▶ [What you need to do]:
Can you transcribe the data exactly? Leave the pictures out.
>> begin Source data
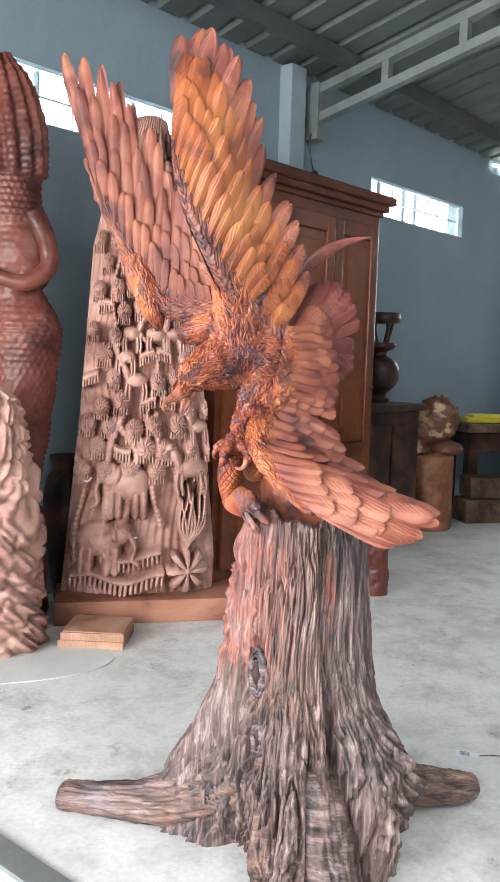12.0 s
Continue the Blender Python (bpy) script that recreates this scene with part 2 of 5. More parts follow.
M["yellow"] = paint("yellow_plastic", (0.72, 0.60, 0.06), 0.15, 0.45, 8)
M["blue"] = paint("blue_plastic", (0.06, 0.14, 0.30), 0.2, 0.4, 6)
M["teak"] = wood("varnished_wardrobe", (0.10, 0.026, 0.011), (0.165, 0.044, 0.017), (0.22, 0.064, 0.024), grain=(1, 1, 10), rough=0.30, scale=2.0, coat=0.5)
M["teak_panel"] = wood("varnished_panel", (0.12, 0.031, 0.012), (0.19, 0.052, 0.018), (0.25, 0.075, 0.027), grain=(1, 1, 10), rough=0.28, scale=2.0, coat=0.5)
M["raw"] = wood("raw_plank", (0.36, 0.15, 0.09), (0.55, 0.29, 0.19), (0.68, 0.42, 0.29), grain=(10, 1, 8), rough=0.55, scale=3, coat=0.0)
M["plinth"] = wood("plinth_plank", (0.30, 0.11, 0.07), (0.46, 0.19, 0.12), (0.55, 0.26, 0.17), grain=(1, 8, 1), rough=0.5, scale=3, coat=0.05)
M["relief"] = wood("relief_rosewood", (0.36, 0.165, 0.135), (0.58, 0.315, 0.255), (0.72, 0.43, 0.35), rough=0.5, scale=3.2, coat=0.08)
M["figure"] = wood("red_figure_wood", (0.07, 0.017, 0.014), (0.15, 0.038, 0.027), (0.23, 0.068, 0.044), rough=0.40, scale=3, coat=0.15)
M["log"] = wood("cut_log", (0.14, 0.055, 0.028), (0.30, 0.118, 0.058), (0.42, 0.19, 0.10), rough=0.5, scale=4, coat=0.05)
M["darkwood"] = wood("dark_wood", (0.016, 0.009, 0.008), (0.045, 0.020, 0.016), (0.11, 0.045, 0.03), rough=0.45, scale=5, coat=0.15)
M["oldwood"] = wood("old_timber", (0.05, 0.032, 0.022), (0.13, 0.075, 0.05), (0.24, 0.15, 0.10), rough=0.65, scale=4, coat=0.0)
M["shelfwood"] = wood("shelf_carving_wood", (0.16, 0.07, 0.03), (0.36, 0.17, 0.06), (0.52, 0.30, 0.12), rough=0.45, scale=6, coat=0.1, rnd=0.3)
M["boardwood"] = wood("orange_board", (0.26, 0.10, 0.03), (0.42, 0.19, 0.06), (0.52, 0.26, 0.10), rough=0.45, scale=3, coat=0.1)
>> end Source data
▶ [Expected answer]:
12.0 s
Continue the Blender Python (bpy) script that recreates this scene with part 2 of 5. More parts follow.
M["yellow"] = paint("yellow_plastic", (0.72, 0.60, 0.06), 0.15, 0.45, 8)
M["blue"] = paint("blue_plastic", (0.06, 0.14, 0.30), 0.2, 0.4, 6)
M["teak"] = wood("varnished_wardrobe", (0.10, 0.026, 0.011), (0.165, 0.044, 0.017), (0.22, 0.064, 0.024), grain=(1, 1, 10), rough=0.30, scale=2.0, coat=0.5)
M["teak_panel"] = wood("varnished_panel", (0.12, 0.031, 0.012), (0.19, 0.052, 0.018), (0.25, 0.075, 0.027), grain=(1, 1, 10), rough=0.28, scale=2.0, coat=0.5)
M["raw"] = wood("raw_plank", (0.36, 0.15, 0.09), (0.55, 0.29, 0.19), (0.68, 0.42, 0.29), grain=(10, 1, 8), rough=0.55, scale=3, coat=0.0)
M["plinth"] = wood("plinth_plank", (0.30, 0.11, 0.07), (0.46, 0.19, 0.12), (0.55, 0.26, 0.17), grain=(1, 8, 1), rough=0.5, scale=3, coat=0.05)
M["relief"] = wood("relief_rosewood", (0.36, 0.165, 0.135), (0.58, 0.315, 0.255), (0.72, 0.43, 0.35), rough=0.5, scale=3.2, coat=0.08)
M["figure"] = wood("red_figure_wood", (0.07, 0.017, 0.014), (0.15, 0.038, 0.027), (0.23, 0.068, 0.044), rough=0.40, scale=3, coat=0.15)
M["log"] = wood("cut_log", (0.14, 0.055, 0.028), (0.30, 0.118, 0.058), (0.42, 0.19, 0.10), rough=0.5, scale=4, coat=0.05)
M["darkwood"] = wood("dark_wood", (0.016, 0.009, 0.008), (0.045, 0.020, 0.016), (0.11, 0.045, 0.03), rough=0.45, scale=5, coat=0.15)
M["oldwood"] = wood("old_timber", (0.05, 0.032, 0.022), (0.13, 0.075, 0.05), (0.24, 0.15, 0.10), rough=0.65, scale=4, coat=0.0)
M["shelfwood"] = wood("shelf_carving_wood", (0.16, 0.07, 0.03), (0.36, 0.17, 0.06), (0.52, 0.30, 0.12), rough=0.45, scale=6, coat=0.1, rnd=0.3)
M["boardwood"] = wood("orange_board", (0.26, 0.10, 0.03), (0.42, 0.19, 0.06), (0.52, 0.26, 0.10), rough=0.45, scale=3, coat=0.1)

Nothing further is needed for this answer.